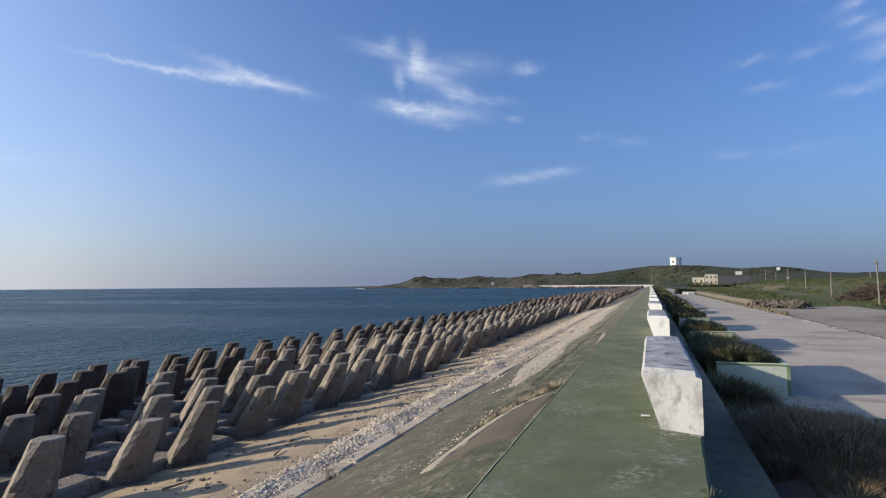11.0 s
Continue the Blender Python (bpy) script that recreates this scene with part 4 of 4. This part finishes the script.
def stone_row(name, a, b, high, wide, size, label, seed, n):
    """A dry heap of stones between two points."""
    rr = random.Random(seed)
    items = []
    ax, ay = a
    bx, by_ = b
    dx, dy = bx - ax, by_ - ay
    ln = math.hypot(dx, dy)
    for _ in range(n):
        t, w = rr.random(), rr.gauss(0, 0.35)
        hgt = max(0.0, high * (1 - abs(w)) * (0.8 + 0.35 * noise.noise((t * ln * 0.4, 0, seed))))
        s = size * rr.uniform(0.6, 1.3)
        x, y = ax + dx * t - dy / ln * w * wide, ay + dy * t + dx / ln * w * wide
        items.append((x, y, max(ROAD_Z, land(x, y)) + hgt * rr.random() ** 0.5, s, s * rr.uniform(0.6, 1.0), s * 0.7))
    return tagged(new(name, lumps(name, items, M_STONE, 0.3, seed)), label, "stone heap", kind="stuff")


stone_row("stone_heap", (12.3, 88), (17.2, 81.5), 1.15, 1.4, 0.2, "rough heap of dark field stones beside the road", 31, 800)
strip("low_wall", [(12.1, -1.75), (12.15, -0.62), (12.4, -0.56), (12.6, -0.66), (12.7, -1.75)], steps((86, 190, 3)), M_OLDWALL,
      "low weathered concrete wall along the field", "wall", 0.12, 13.0)
stone_row("stone_spill", (11.9, 84), (11.95, 120), 0.3, 0.5, 0.16, "stones spilled along the low wall", 33, 260)


def field_clumps(n, xr, yr, size, seed, tall=0.8):
    rr = random.Random(seed)
    items = []
    for _ in range(n):
        x, y = rr.uniform(*xr), rr.uniform(*yr)
        if y < 90 and x < 25 or (x < 14.4):
            continue
        s = size * rr.uniform(0.6, 1.5)
        items.append((x, y, land(x, y) - 0.1, s, s * tall * rr.uniform(0.6, 1.2)))
    return items


field = [(x, y, z + 0.05, s * 1.3, s * 1.3, h * 0.55) for x, y, z, s, h in field_clumps(4200, (14.5, 66), (58, 260), 0.75, 41, 0.7)]
fv_, ff_ = leafy([(x, y, z - 0.05, r * 1.1, h * 0.7 + 0.12) for x, y, z, r, r2, h in field], 0.1, 44, 40)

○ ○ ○

- Objective -
In the data above, please extract the lines from the first one through the line with "return items", exactly, and keep pictures out.

- Response to this task -
11.0 s
Continue the Blender Python (bpy) script that recreates this scene with part 4 of 4. This part finishes the script.
def stone_row(name, a, b, high, wide, size, label, seed, n):
    """A dry heap of stones between two points."""
    rr = random.Random(seed)
    items = []
    ax, ay = a
    bx, by_ = b
    dx, dy = bx - ax, by_ - ay
    ln = math.hypot(dx, dy)
    for _ in range(n):
        t, w = rr.random(), rr.gauss(0, 0.35)
        hgt = max(0.0, high * (1 - abs(w)) * (0.8 + 0.35 * noise.noise((t * ln * 0.4, 0, seed))))
        s = size * rr.uniform(0.6, 1.3)
        x, y = ax + dx * t - dy / ln * w * wide, ay + dy * t + dx / ln * w * wide
        items.append((x, y, max(ROAD_Z, land(x, y)) + hgt * rr.random() ** 0.5, s, s * rr.uniform(0.6, 1.0), s * 0.7))
    return tagged(new(name, lumps(name, items, M_STONE, 0.3, seed)), label, "stone heap", kind="stuff")


stone_row("stone_heap", (12.3, 88), (17.2, 81.5), 1.15, 1.4, 0.2, "rough heap of dark field stones beside the road", 31, 800)
strip("low_wall", [(12.1, -1.75), (12.15, -0.62), (12.4, -0.56), (12.6, -0.66), (12.7, -1.75)], steps((86, 190, 3)), M_OLDWALL,
      "low weathered concrete wall along the field", "wall", 0.12, 13.0)
stone_row("stone_spill", (11.9, 84), (11.95, 120), 0.3, 0.5, 0.16, "stones spilled along the low wall", 33, 260)


def field_clumps(n, xr, yr, size, seed, tall=0.8):
    rr = random.Random(seed)
    items = []
    for _ in range(n):
        x, y = rr.uniform(*xr), rr.uniform(*yr)
        if y < 90 and x < 25 or (x < 14.4):
            continue
        s = size * rr.uniform(0.6, 1.5)
        items.append((x, y, land(x, y) - 0.1, s, s * tall * rr.uniform(0.6, 1.2)))
    return items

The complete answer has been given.